For every page he reads, I guess a school will get an "eBook classics library."

I don't know how I feel about it. Seems kind of a "hokey" away to get folks interestead in something already as amazing as reading.

But then again, we have to remember that books are up against so much, these days. So maybe this is a good thing.
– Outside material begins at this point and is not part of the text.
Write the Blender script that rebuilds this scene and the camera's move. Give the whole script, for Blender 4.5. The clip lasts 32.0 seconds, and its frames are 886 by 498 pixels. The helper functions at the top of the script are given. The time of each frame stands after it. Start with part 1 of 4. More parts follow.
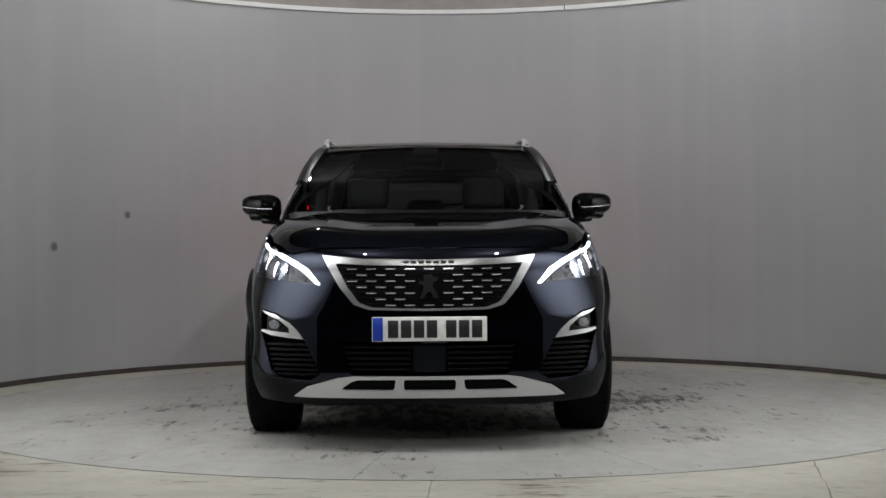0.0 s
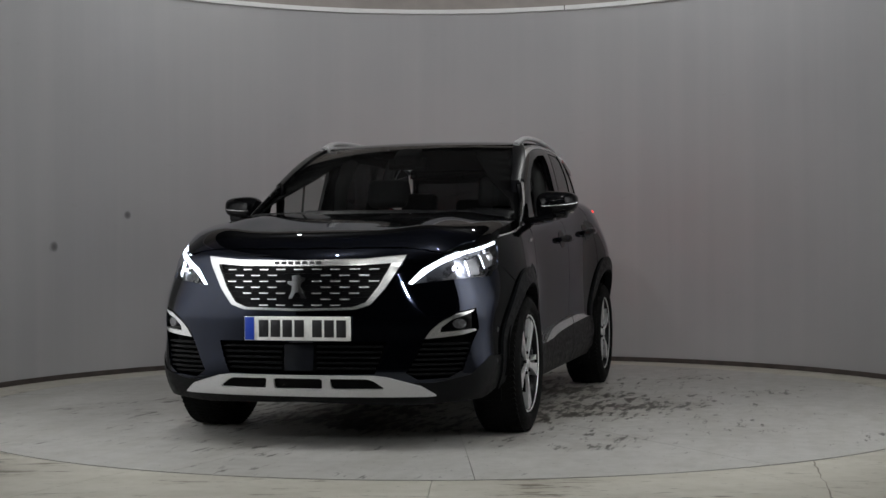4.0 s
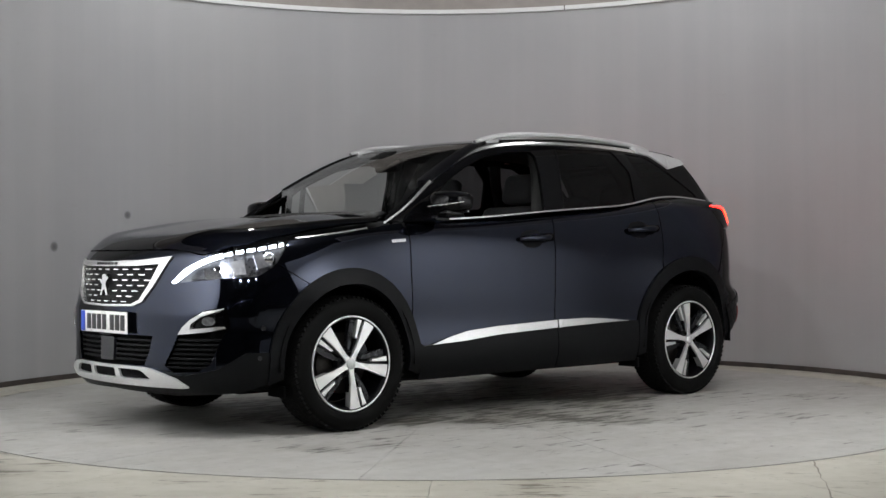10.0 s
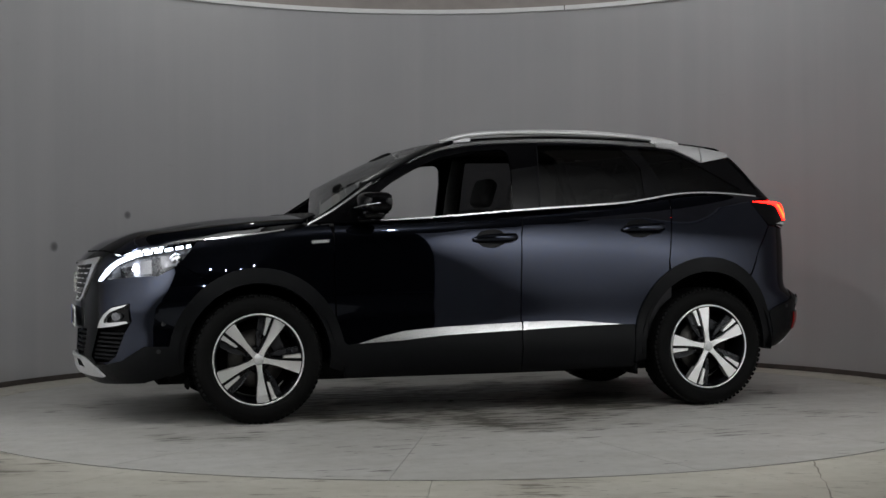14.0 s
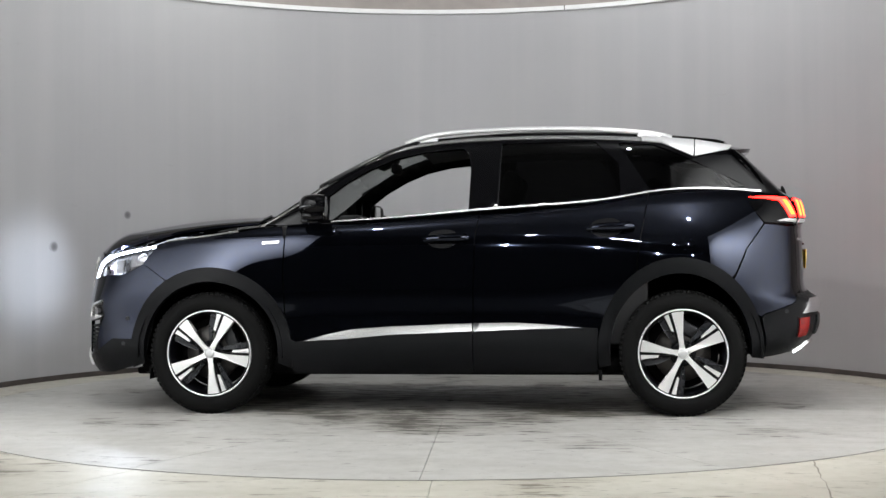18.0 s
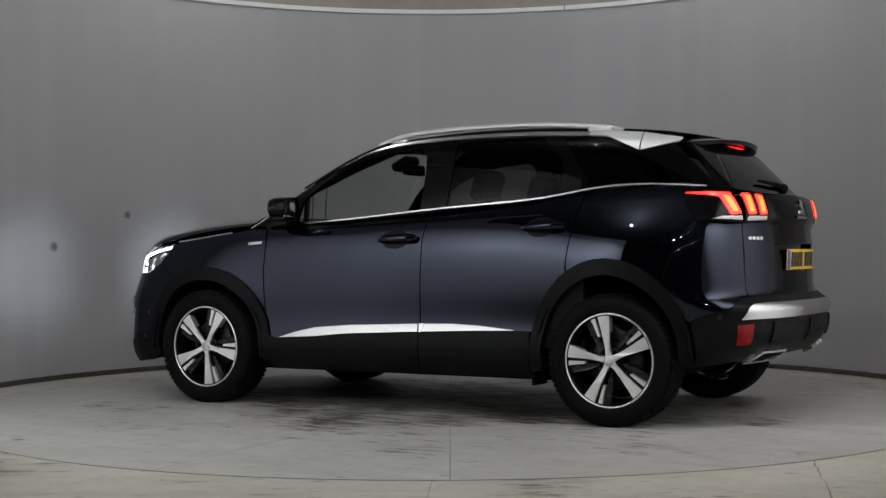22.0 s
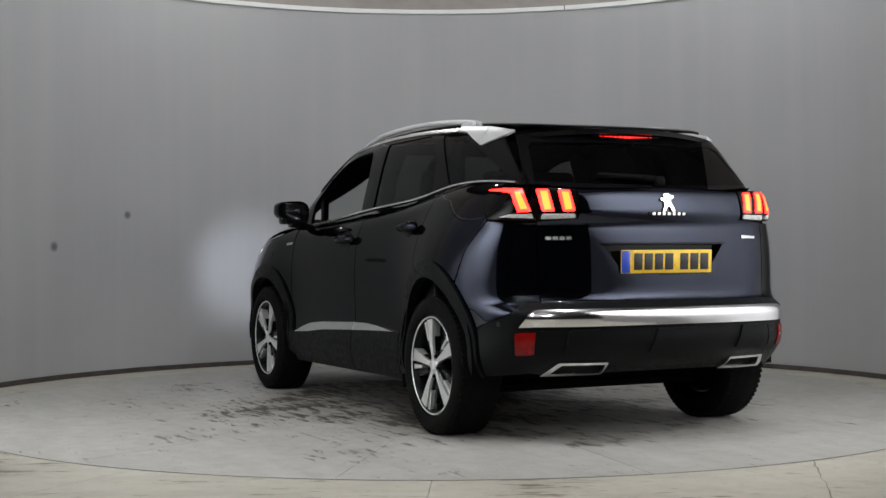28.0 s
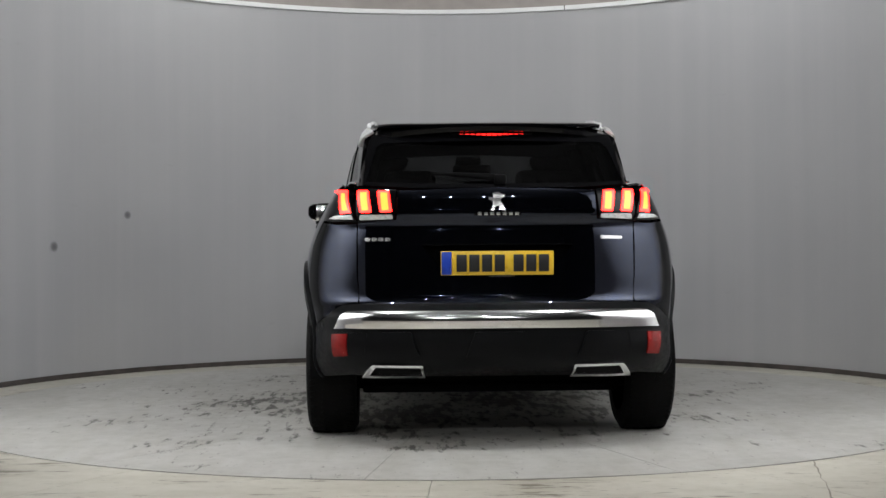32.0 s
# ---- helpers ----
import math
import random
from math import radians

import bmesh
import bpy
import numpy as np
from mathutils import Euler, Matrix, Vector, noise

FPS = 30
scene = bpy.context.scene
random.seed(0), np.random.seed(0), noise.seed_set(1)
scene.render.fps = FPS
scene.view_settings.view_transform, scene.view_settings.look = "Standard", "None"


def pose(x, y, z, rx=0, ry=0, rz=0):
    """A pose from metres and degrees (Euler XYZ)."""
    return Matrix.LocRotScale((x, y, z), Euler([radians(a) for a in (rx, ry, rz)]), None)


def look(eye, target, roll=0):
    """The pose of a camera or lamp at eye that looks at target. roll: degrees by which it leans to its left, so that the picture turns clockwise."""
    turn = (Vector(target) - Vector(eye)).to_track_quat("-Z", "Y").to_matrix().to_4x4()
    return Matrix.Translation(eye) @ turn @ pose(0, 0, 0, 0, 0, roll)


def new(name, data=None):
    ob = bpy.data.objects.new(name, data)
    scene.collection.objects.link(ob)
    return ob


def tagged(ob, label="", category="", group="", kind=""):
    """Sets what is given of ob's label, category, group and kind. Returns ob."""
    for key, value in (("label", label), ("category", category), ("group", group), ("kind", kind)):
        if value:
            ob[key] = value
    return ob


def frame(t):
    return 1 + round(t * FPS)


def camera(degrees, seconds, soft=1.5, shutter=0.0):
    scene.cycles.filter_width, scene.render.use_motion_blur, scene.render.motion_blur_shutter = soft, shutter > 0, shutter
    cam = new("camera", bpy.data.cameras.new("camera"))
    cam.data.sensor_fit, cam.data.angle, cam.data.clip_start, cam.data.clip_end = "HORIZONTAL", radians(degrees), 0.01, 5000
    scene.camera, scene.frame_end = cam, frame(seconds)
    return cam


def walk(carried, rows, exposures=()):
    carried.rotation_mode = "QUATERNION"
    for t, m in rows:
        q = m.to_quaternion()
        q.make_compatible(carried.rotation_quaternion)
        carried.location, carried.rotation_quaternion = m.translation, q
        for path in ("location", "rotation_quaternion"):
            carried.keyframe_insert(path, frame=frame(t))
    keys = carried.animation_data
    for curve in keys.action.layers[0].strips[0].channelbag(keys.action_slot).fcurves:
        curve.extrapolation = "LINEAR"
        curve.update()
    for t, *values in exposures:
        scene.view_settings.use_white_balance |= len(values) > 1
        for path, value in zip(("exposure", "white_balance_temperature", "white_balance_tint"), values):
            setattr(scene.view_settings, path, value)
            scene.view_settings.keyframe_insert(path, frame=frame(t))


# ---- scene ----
# A car turns on a disc in a round studio; the camera stands still in the gap of the wall.
EYE = (0.0, -8.365, 0.909)
YAW, PITCH, ROLL = radians(-0.264), radians(0.176), -0.415
AIM = (EYE[0] + math.sin(YAW) * math.cos(PITCH), EYE[1] + math.cos(YAW) * math.cos(PITCH), EYE[2] + math.sin(PITCH))
cam = camera(36.165, 32.0)
VIEW = look(EYE, AIM, ROLL)
STOPS = [(0, 0.0), (2, 0.0), (3, -0.08), (3.5, -0.2), (5.5, -0.8), (6, -0.83), (6.5, -0.7), (7, -0.42), (8, 0.2), (9, 0.38), (10, 0.24), (11, -0.2), (12, -0.3), (13, -0.57), (14.5, -0.5), (16.5, 0.7), (19, 0.73), (20, 0.6), (21, 0.1), (22, -0.4), (23, -0.6), (25, -0.4), (27.5, 0.1), (28, 0.13), (30, -0.06), (31, 0.1), (32, 0.3)]
walk(cam, [(0.0, VIEW), (32.0, VIEW)], STOPS)

# ---- world, light ----
world = bpy.data.worlds.new("world")
scene.world = world
world.use_nodes = True
world.node_tree.nodes["Background"].inputs[0].default_value = (0.02, 0.02, 0.022, 1)
world.node_tree.nodes["Background"].inputs[1].default_value = 0.05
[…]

Also, looks like leaked pics of the new Amazon Kindle (such an awful name) are starting to pop up:

http://gizmodo.com/5058968/amazons-kindle-2-suddenly-appears

I will refuse to buy any of these machines until they promise me that they will SMELL like a book does. So, so good.

  • reply
by Duncan Brown on Saturday, October 4, 2008 02:44 pm

Steven Arat's photograph is very Van Gogh.

  • reply
by Warren Weappa on Saturday, October 4, 2008 06:36 pm

I am reading Zinn's People's History of the United States, paperback, and on the cover it says a million have been sold.
I read Karl Marx's early manuscripts which were kept out of publication for years by the Soviets. John Kenneth Galbraith's economic history is very readable. All of the above aren't literary classics as in the sense Thoreau's writing is considered but they all should be taught in some version in middle school to give Americans a correct worldview. Correct worldview sounds Orwellian but I never thought I would live in such a surreal America as I do now.
As for consumerism, didn't Kerouac say that you own too much if you own a rug?

  • reply
by Levi Asher on Saturday, October 4, 2008 10:10 pm

Warren, I never heard of that Kerouac line before but it is a great one (and Kerouac was certainly into Thoreau).